Hello ! I introduced nvtx python package when I profiled my program using Nsight System so as to get performance breakdown. However, as show below, only can I found nvtx range marker in CPU thread. I found no nvtx range marker in CUDA HW but sometimes I could (in which single thread case). Would you have some suggestions for me ?
Hello, I have the same problem. Can you help me to fingure it out?
I use nsys profile -s none -t cuda,nvtx,osrt,cudnn,cublas --capture-range=cudaProfilerApi bash myprogress to get profile file in a ubuntu GPU server.
Then I download the .qdrep file to my macbook and open it with NVIDIA Nsight systems version:2023.3.1.92
Sometimes there is no nvtx under CUDA HW.
But sometions there is.
The two results are run under the same enviroment and with same code.
The only difference is that I add more nvtx.range in the first one.
I try to upgrade nsys from NVIDIA Nsight Systems version 2020.3.4.32-52657a0 to NVIDIA Nsight Systems version 2022.4.2.1-df9881f. But it does not work.

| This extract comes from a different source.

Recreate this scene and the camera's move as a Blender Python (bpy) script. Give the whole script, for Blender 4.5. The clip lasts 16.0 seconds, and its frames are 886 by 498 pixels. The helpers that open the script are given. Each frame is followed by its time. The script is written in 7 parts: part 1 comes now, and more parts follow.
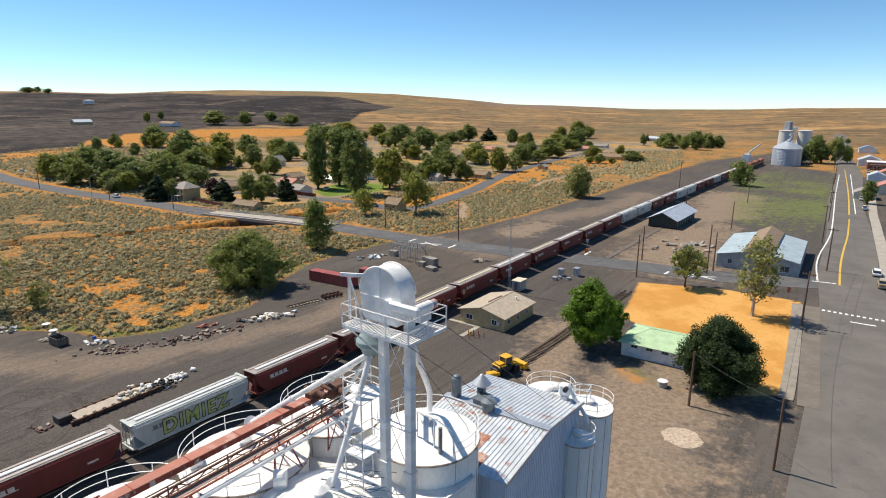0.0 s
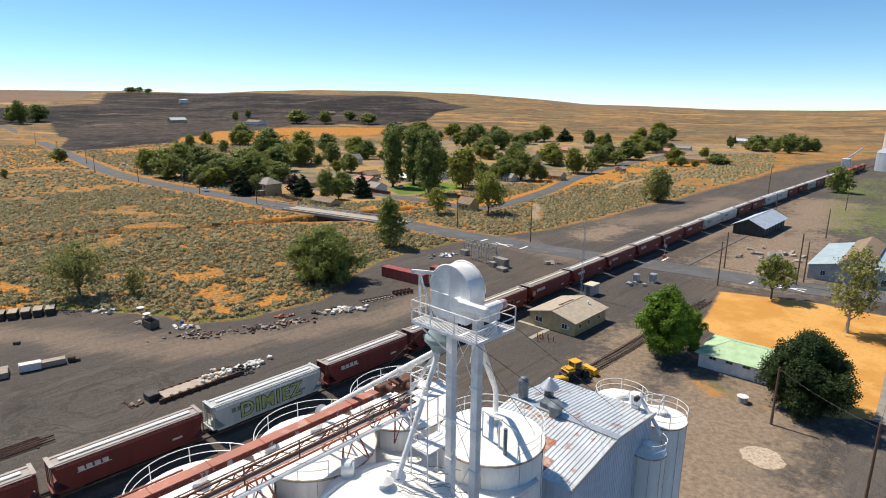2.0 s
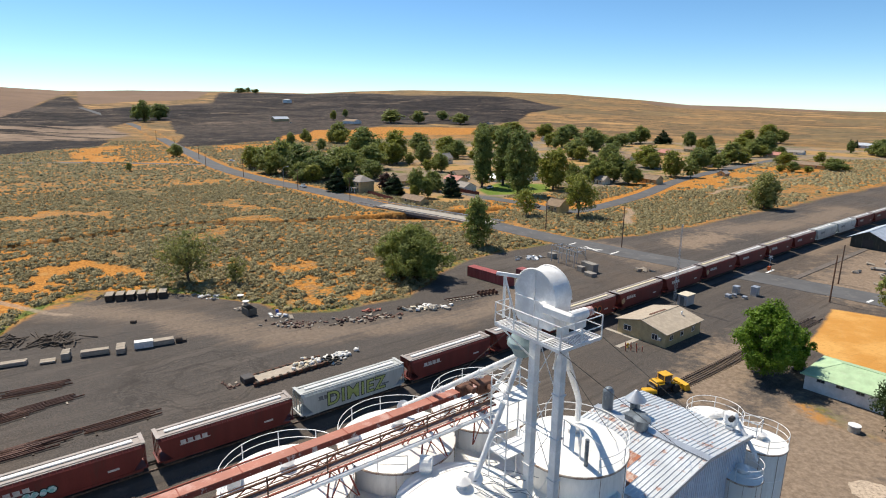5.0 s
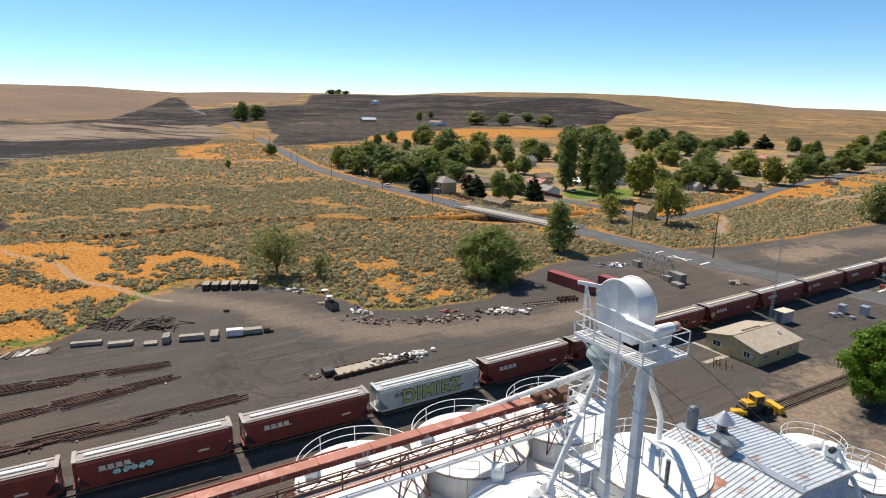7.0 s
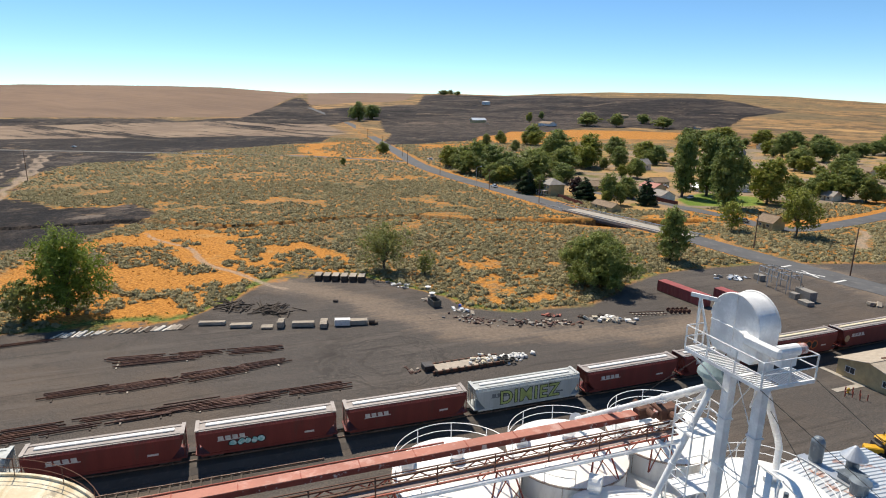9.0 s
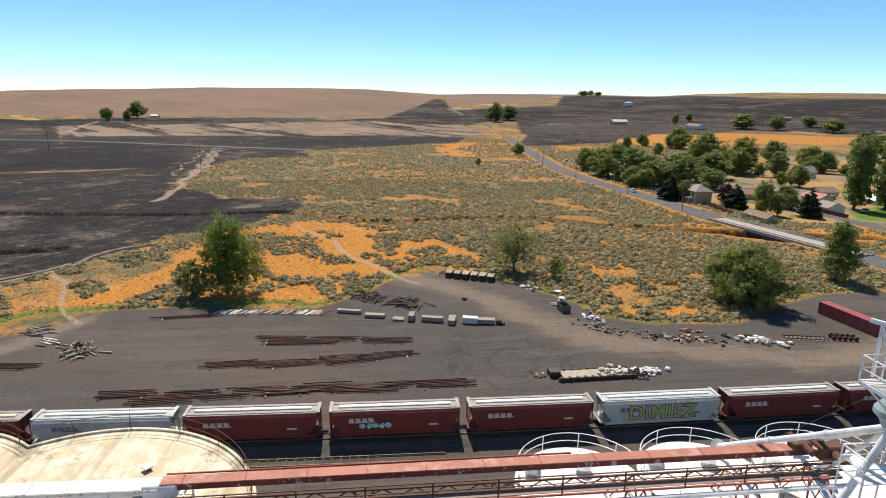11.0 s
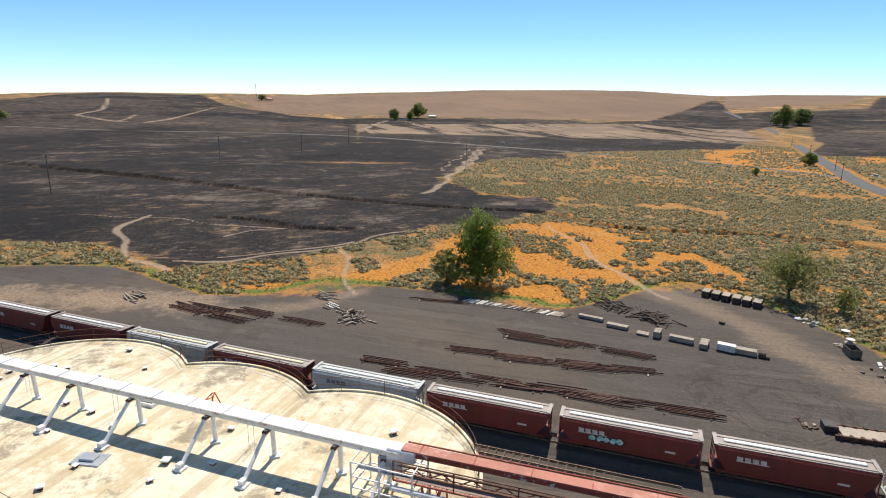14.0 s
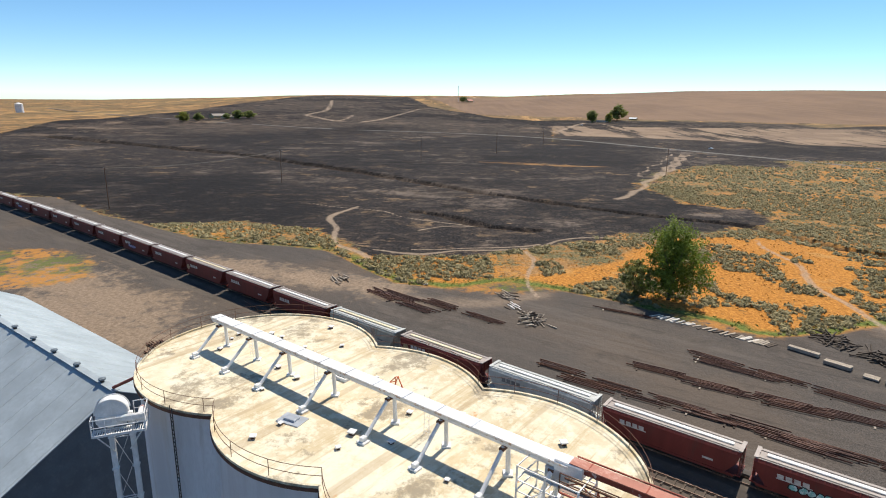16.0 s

I find that clicking stream under CUDA HW and then choosing Show in Events View can get events with nvtx annotations. But this is not convenient.
How can I open the NVTX under CUDA HW.
I am looking forward to hearing from you soon.
Thanks.
I would definitely suggest updating the Nsys version.
The other odd thing I might suggest is to run the analysis without osrt option. We have/had some bugs recently with weird interactions between OSRT collections and the Mac GUI.